- [Information shown]
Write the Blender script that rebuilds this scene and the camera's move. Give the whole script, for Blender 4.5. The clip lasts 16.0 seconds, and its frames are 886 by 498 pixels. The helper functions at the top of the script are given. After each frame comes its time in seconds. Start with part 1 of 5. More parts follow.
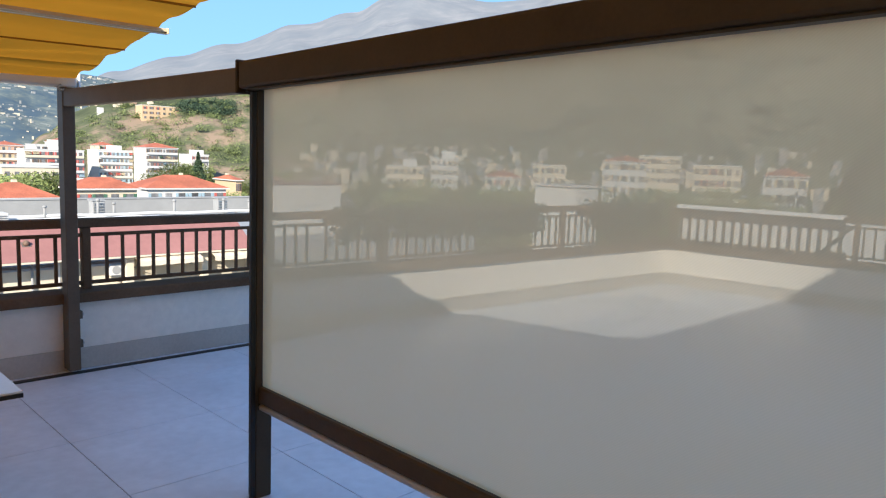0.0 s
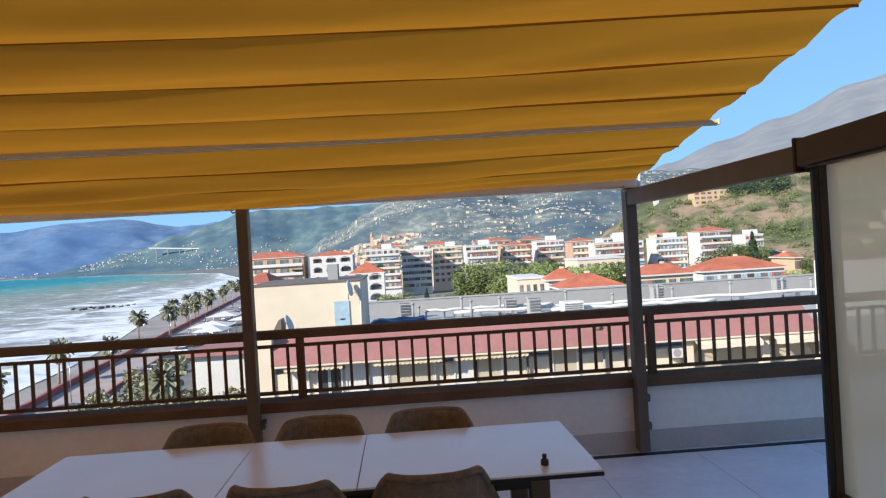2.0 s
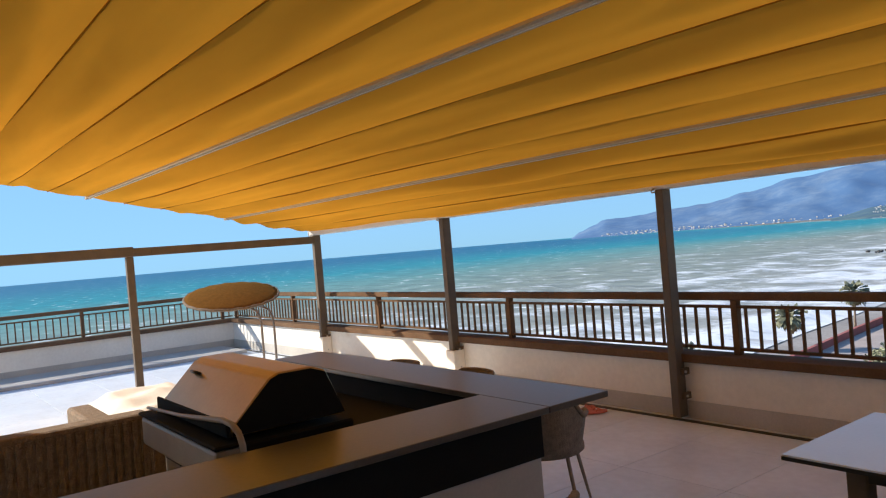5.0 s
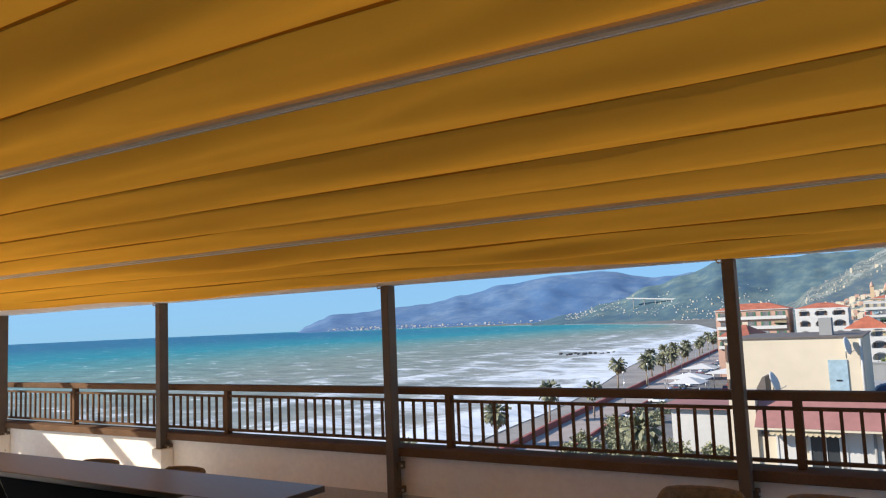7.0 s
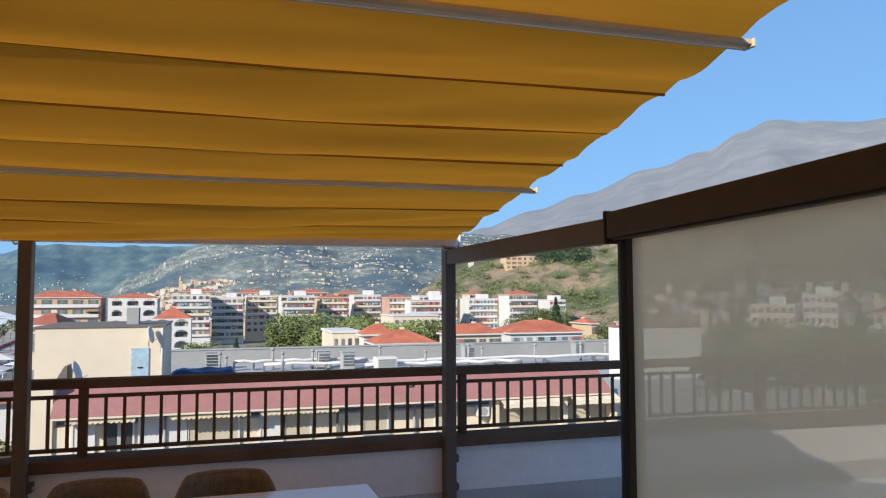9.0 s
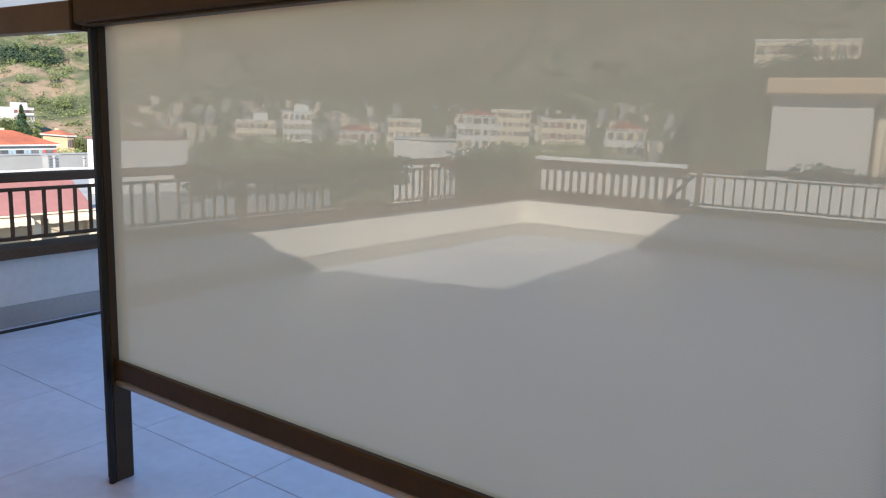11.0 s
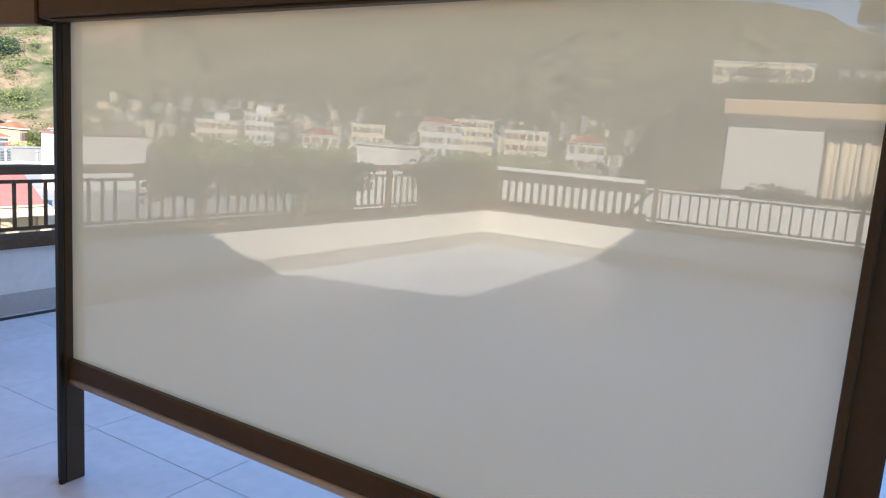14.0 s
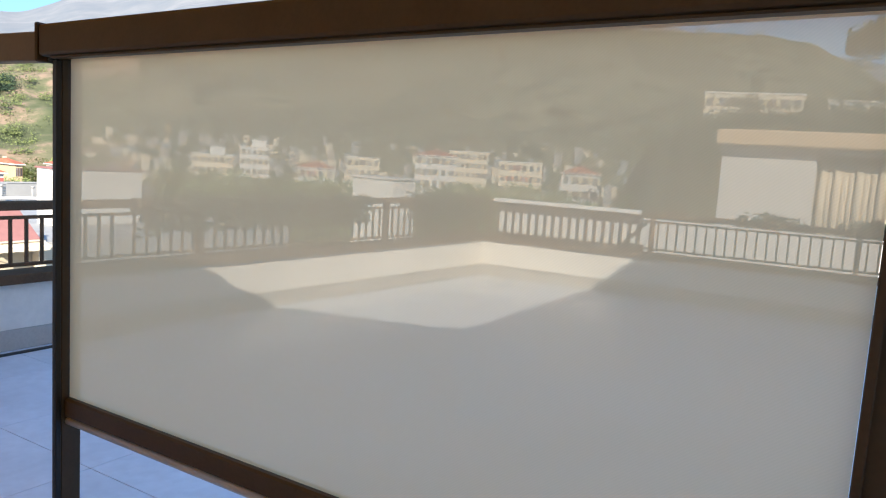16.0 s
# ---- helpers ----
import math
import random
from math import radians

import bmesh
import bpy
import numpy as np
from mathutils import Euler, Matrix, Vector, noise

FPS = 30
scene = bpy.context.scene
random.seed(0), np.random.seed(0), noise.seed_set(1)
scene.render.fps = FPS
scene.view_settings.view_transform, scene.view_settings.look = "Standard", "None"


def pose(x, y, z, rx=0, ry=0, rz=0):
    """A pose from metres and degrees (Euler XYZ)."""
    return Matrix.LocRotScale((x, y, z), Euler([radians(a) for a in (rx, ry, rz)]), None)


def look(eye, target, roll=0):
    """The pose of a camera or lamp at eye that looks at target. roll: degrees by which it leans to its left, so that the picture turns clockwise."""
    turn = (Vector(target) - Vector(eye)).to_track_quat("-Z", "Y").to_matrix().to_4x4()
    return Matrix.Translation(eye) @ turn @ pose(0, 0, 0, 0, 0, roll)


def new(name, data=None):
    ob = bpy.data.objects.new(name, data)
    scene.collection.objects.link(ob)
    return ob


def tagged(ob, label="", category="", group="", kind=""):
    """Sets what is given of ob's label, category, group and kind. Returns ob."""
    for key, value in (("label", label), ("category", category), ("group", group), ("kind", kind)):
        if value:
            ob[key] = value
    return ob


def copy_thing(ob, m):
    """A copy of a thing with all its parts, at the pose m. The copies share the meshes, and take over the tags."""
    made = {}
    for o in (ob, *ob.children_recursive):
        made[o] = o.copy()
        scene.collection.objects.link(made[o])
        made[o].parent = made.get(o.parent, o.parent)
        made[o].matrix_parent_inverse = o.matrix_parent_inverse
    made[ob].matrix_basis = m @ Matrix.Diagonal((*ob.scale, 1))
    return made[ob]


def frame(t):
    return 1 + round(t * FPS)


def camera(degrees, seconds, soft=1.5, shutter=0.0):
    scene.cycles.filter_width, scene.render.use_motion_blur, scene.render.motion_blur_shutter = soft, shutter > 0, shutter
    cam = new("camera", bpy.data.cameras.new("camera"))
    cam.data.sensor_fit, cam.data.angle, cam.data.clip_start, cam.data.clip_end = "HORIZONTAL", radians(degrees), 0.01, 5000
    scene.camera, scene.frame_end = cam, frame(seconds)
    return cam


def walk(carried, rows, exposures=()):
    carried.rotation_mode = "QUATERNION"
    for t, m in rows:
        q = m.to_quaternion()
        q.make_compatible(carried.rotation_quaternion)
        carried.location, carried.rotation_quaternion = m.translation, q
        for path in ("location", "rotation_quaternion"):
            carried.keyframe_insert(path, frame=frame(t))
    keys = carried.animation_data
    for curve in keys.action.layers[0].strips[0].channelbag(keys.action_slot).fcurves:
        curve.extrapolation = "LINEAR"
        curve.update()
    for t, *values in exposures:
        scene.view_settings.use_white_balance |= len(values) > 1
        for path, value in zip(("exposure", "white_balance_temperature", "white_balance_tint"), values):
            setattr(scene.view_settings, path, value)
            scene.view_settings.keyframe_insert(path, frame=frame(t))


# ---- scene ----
cam = camera(61.6, 16.0, soft=1.2)
PATH = [
    (0, (0.171, 0.398, 1.696), (1.554, 1.823, 1.453), 2.0),
    (0.5, (0.179, 0.418, 1.708), (1.328, 2.05, 1.576), 0.6),
    (1, (0.179, 0.404, 1.714), (1.02, 2.216, 1.635), -0.4),
    (1.5, (0.166, 0.424, 1.716), (0.673, 2.358, 1.66), -2.0),
    (2, (0.157, 0.411, 1.725), (0.269, 2.408, 1.72), -3.4),
    (2.5, (0.151, 0.419, 1.732), (-0.113, 2.401, 1.775), -4.6),
    (3, (0.146, 0.432, 1.731), (-0.431, 2.346, 1.786), -6.0),
    (3.5, (0.12, 0.493, 1.73), (-0.757, 2.291, 1.755), -6.6),
    (4, (0.08, 0.518, 1.733), (-1.098, 2.135, 1.714), -5.9),
    (4.5, (0.058, 0.484, 1.754), (-1.362, 1.891, 1.714), -4.9),
    (4.7, (0.068, 0.500, 1.759), (-1.436, 1.818, 1.722), -4.9),
    (5.6, (0.070, 0.500, 1.758), (-1.607, 1.589, 1.800), -4.4),
    (6.8, (0.075, 0.500, 1.750), (-1.183, 2.043, 1.946), -3.2),
    (7, (0.065, 0.511, 1.737), (-0.99, 2.199, 1.933), -2.5),
    (7.5, (0.071, 0.528, 1.726), (-0.583, 2.41, 1.902), -1.5),
    (8, (0.069, 0.507, 1.734), (-0.293, 2.468, 1.889), -0.2),
    (8.5, (0.107, 0.51, 1.75), (0.151, 2.504, 1.907), 0.1),
    (9, (0.17, 0.528, 1.725), (0.761, 2.434, 1.849), -0.2),
    (9.5, (0.278, 0.593, 1.715), (1.337, 2.288, 1.792), -0.0),
    (10, (0.294, 0.614, 1.693), (1.742, 1.992, 1.646), -0.3),
    (10.2, (0.285, 0.585, 1.670), (1.828, 1.850, 1.539), 0.3),
    (12.3, (0.165, 0.545, 1.663), (1.793, 1.621, 1.226), 3.0),
    (12.5, (0.175, 0.528, 1.658), (1.807, 1.605, 1.235), 2.9),
    (13, (0.177, 0.533, 1.663), (1.828, 1.593, 1.275), 3.8),
    (13.5, (0.199, 0.538, 1.658), (1.854, 1.574, 1.221), 4.2),
    (14, (0.181, 0.543, 1.674), (1.862, 1.577, 1.35), 4.2),
    (14.5, (0.202, 0.58, 1.681), (1.887, 1.643, 1.497), 3.5),
    (15, (0.18, 0.575, 1.673), (1.862, 1.64, 1.477), 3.1),
    (15.5, (0.188, 0.575, 1.676), (1.875, 1.624, 1.445), 3.4),
    (16, (0.187, 0.578, 1.676), (1.882, 1.613, 1.436), 3.7),
]
walk(cam, [(t, look(eye, target, roll)) for t, eye, target, roll in PATH], [(0, 1.63, 6700, 9), (1.0, 1.35, 6600, 9), (2, 1.33, 6550, 10), (4.7, 1.33, 6650, 9), (6.8, 1.20, 6600, 10), (9, 1.13, 6550, 10), (9.5, 1.27, 6600, 10), (10.2, 1.48, 6650, 10), (12.4, 1.95, 6700, 11), (13.5, 2.03, 6750, 11), (14, 2.16, 6800, 11), (14.5, 1.98, 6850, 10), (16, 1.98, 6900, 10)])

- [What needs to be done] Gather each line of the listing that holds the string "random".

- [Solution for this exercise]
import random
random.seed(0), np.random.seed(0), noise.seed_set(1)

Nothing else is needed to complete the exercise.